◆ EXTRACTED INFORMATION ◆
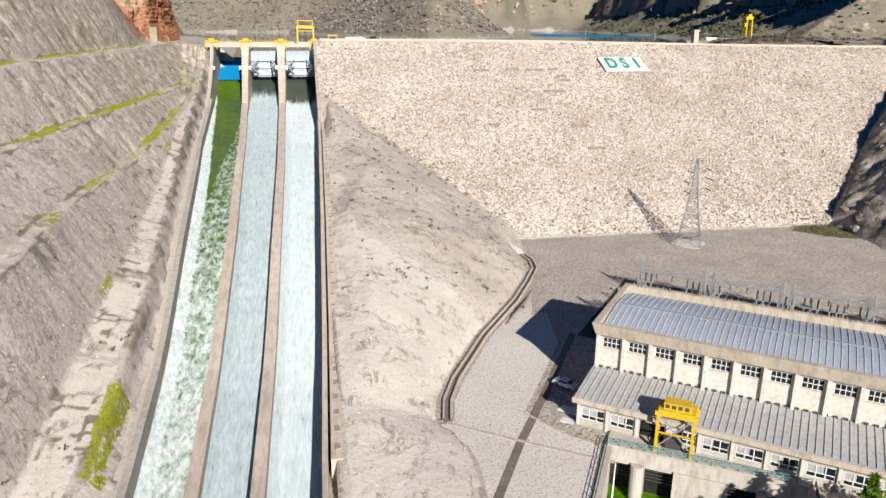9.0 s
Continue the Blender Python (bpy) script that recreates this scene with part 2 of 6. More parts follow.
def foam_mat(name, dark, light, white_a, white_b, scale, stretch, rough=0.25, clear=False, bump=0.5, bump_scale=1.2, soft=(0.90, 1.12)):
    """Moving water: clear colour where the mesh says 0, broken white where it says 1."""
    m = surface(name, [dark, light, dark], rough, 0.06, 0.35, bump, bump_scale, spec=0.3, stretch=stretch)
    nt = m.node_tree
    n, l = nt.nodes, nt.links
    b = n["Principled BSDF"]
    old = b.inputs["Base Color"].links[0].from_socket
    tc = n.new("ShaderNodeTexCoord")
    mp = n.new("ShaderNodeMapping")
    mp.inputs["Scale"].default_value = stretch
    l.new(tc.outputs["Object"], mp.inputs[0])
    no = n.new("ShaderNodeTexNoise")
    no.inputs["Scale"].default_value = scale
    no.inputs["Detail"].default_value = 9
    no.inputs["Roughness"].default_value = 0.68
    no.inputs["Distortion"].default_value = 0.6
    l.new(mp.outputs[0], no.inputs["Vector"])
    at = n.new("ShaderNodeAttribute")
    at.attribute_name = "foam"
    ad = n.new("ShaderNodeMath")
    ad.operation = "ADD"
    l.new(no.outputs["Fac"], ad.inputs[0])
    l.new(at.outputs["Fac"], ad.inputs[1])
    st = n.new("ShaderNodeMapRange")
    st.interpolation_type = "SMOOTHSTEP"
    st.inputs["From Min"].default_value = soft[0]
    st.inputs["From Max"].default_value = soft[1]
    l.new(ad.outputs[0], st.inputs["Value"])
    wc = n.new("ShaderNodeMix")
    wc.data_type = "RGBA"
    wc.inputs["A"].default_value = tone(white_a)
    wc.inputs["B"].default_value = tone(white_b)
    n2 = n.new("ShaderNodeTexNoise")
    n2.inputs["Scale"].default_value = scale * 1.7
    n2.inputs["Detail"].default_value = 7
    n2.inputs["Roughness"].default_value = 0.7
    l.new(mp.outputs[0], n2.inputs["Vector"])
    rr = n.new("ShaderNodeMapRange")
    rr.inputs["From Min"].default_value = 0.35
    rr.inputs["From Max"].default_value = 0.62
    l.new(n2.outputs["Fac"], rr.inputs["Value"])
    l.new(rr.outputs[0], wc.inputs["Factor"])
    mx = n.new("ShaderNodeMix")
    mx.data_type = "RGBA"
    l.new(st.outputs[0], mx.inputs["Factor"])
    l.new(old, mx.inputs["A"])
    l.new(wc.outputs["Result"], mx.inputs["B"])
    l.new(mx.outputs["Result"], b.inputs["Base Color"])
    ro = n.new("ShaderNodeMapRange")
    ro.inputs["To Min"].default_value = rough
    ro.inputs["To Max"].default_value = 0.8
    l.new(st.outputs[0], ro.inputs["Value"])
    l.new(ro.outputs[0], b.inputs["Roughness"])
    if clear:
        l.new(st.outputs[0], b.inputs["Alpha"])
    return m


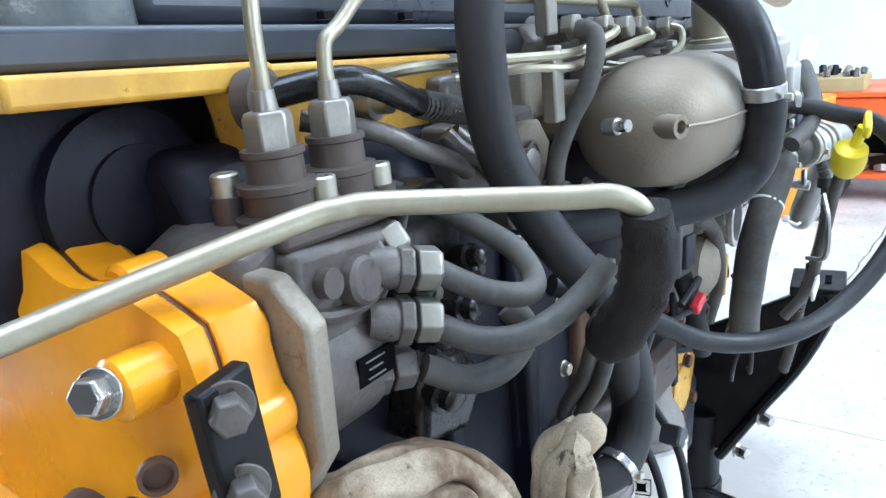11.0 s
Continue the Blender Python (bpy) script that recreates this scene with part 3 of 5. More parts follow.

◆ WHAT IS NEEDED ◆
Find the word "that" in the entries, and copy every line it shows up in.

◆ RESULT OF THIS EXERCISE ◆
Continue the Blender Python (bpy) script that recreates this scene with part 2 of 6. More parts follow.
Continue the Blender Python (bpy) script that recreates this scene with part 3 of 5. More parts follow.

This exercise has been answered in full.